Despite their mythic reputation, there is nothing especially outlandish about wormholes. They are predictions of Albert Einstein’s general theory of relativity, which says that mass creates gravity by warping the fabric of the universe. General relativity has allowed for an ever-enlarging universe, the big bang and black holes. In that context, wormholes seem no more far-fetched. In fact, Einstein himself was one of the first to provide a mathematical description of them, in the mid-1930s.


“The great thing about general relativity is that you can write down any space-time you want, plug it into the Einstein equations and translate it into what matter you would need to support it,” says Wiseman. So if you want space-time to look like a wormhole, you need a certain sort of matter.


What sort? The trick is to find something that can prop open a wormhole without it collapsing straight away. In 2020, Juan Maldacena at the Institute for Advanced Study (IAS) in New Jersey and Alexey Milekhin, then at Princeton University, predicted that matter that interacts via gravity alone could produce a wormhole big enough for humans to fit through. However, we are yet to identify matter that interacts via gravity alone, such as the dark matter thought to keep galaxies from flying apart, with the characteristics required. “As far as we know, this construction can’t actually be embedded in our universe,” says Wiseman.


Then again, ordinary matter could generate traversable wormholes, according to Ping Gao at the Massachusetts Institute of Technology, Daniel Jafferis at Harvard University and Aron Wall at the IAS – albeit in a type of upside-down model universe in which gravity emerges as a “holographic” property.


Their trick was to employ the quantum property of entanglement, by which measurements on one particle can instantaneously affect the properties of another, an arbitrary distance away.

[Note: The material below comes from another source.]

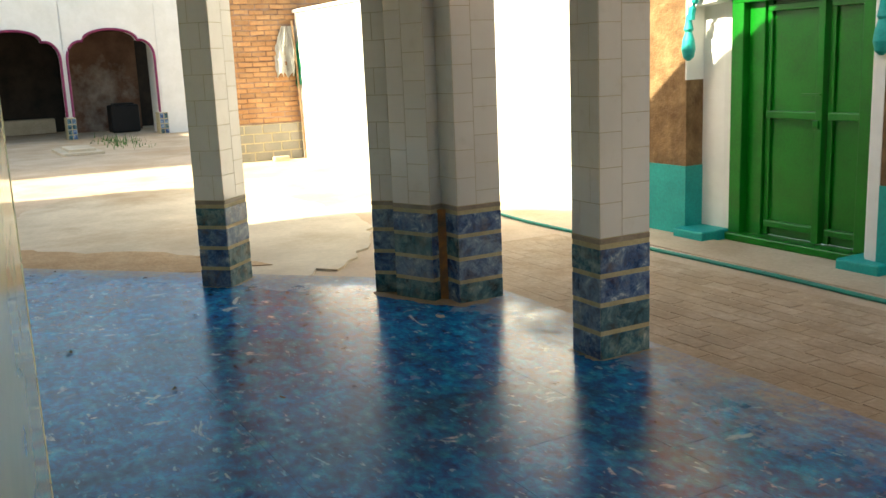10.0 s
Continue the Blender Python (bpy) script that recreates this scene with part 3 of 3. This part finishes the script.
for x0, x1 in ((-6.60, -6.105), (-6.055, -5.745)):
    leaf = part("door_leaf", B(x0, x1, FY + 0.085, FY + 0.115, -0.015, 1.70), M_GREEN, door)
    for a, b in ((x0, x0 + 0.045), (x1 - 0.04, x1)):
        part("stile", B(a, b, FY + 0.062, FY + 0.086, -0.015, 1.70, bevel=0.004), M_GREEN, leaf)
    for z, h in ((0.05, 0.05), (0.86, 0.055), (1.625, 0.05)):
        part("rail", B(x0 + 0.03, x1 - 0.02, FY + 0.03, FY + 0.086, z, z + h, bevel=0.007), M_GREEN, leaf)
part("meeting_stile", B(-6.125, -6.065, FY + 0.02, FY + 0.086, -0.015, 1.70, bevel=0.006), M_GREEN, door)
part("door_latch", B(-6.24, -6.08, FY + 0.01, FY + 0.03, 1.03, 1.045, bevel=0.003), M_GREEN, door, "green painted sliding bolt")
part("door_latch", B(-6.135, -6.085, FY + 0.005, FY + 0.03, 0.80, 0.86, bevel=0.006), M_GREEN, door, "green painted hasp")

# ---- sunlit walls ----
tagged(part("wall_white_north", B(-16.14, -7.634, 10.20, 10.50, -0.2, 2.22, bevel=0.02), M_WHITE), "sunlit whitewashed boundary wall", "wall", kind="structure")
tagged(part("wall_white_coping", B(-16.14, -7.634, 10.17, 10.53, 2.22, 2.27, bevel=0.01), M_WHITE), "thin coping on the whitewashed wall", "wall", kind="structure")
tagged(part("wall_white_east", B(BRICK_X1, 14.0, 10.25, 10.55, -0.2, 2.9), M_WHITE), "sunlit whitewashed boundary wall", "wall", kind="structure")
tagged(part("wall_east", B(13.7, 14.0, -14.0, 10.25, -0.2, 2.9), M_WHITE), "plain boundary wall", "wall", kind="structure")
# Unseen; raised to 8.6 m to keep sun off the south veranda floor.
tagged(part("wall_south", B(-14.0, 14.0, -14.3, -14.0, -0.2, 8.6), M_PLASTER), "plain unseen wall added to cast shade", "wall", kind="structure")
tagged(part("wall_south_west", B(-18.0, -14.0, -14.3, -14.0, -0.2, 2.9), M_WHITE), "plain boundary wall", "wall", kind="structure")
# Unseen block added to shade the west court and facade.
tagged(part("wall_south_west_shade", B(-32.0, -17.3, -3.0, 2.4, -0.2, 5.4), M_WHITE), "plain unseen wall added to cast shade", "wall", kind="structure")

# brick pier with a tiled base
bpier = tagged(part("wall_brick_pier", B(-16.65, -16.15, 9.1, 13.2, -0.2, 4.0), M_MORTAR), "orange brick wall of a house with a grey tiled base", "wall", kind="structure")

# ---- west facade with cusped arches ----
WX = -25.0
CENTRES = (0.41, 2.53, 4.65, 6.78, 8.90)


def facade_panel(cy, y0, y1, top):
    """Wall round one arch, standing in the y-z plane."""
    bm = bmesh.new()
    arch = arch_points(cy, 1.0, 1.75, 0.68)
    pts = [(y1, GROUND_Z - 0.1), (y1, top), (y0, top), (y0, GROUND_Z - 0.1), (cy - 1.0, GROUND_Z - 0.1)] + arch[::-1] + [(cy + 1.0, GROUND_Z - 0.1)]
    return plate(pts, 0.0, 0.35, bm)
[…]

Performing measurements on pairs of particles entangled over a wormhole would stop the wormhole collapsing, they say.


The simulated wormhole that wasn’t

Proof of this concept seemed to arrive last year when Jafferis and others claimed to have simulated a wormhole on Google’s Sycamore quantum computer, with the transport of a particle from one quantum chip to another.


But Norman Yao at the University of California, Berkeley, and his team disputed the claim, saying that whatever happened didn’t bear the hallmarks of holographic gravity and therefore wasn’t a wormhole proper. Hrant Gharibyan at the California Institute of Technology says it was more like conventional quantum teleportation: “The hardware needed [to simulate this type of wormhole] might be another 10 years away.”


Still, we don’t live in the upside-down universe in which these wormholes could exist. Besides, any passage through a wormhole would demand negative energy to keep it open during transit. Quantum physics permits some of this, but only so much. The result, says Wiseman, is that passage though wormholes, if they exist, is almost certainly forbidden to be quicker than any conventional route. “If this is true, there’s no shortcut,” he says.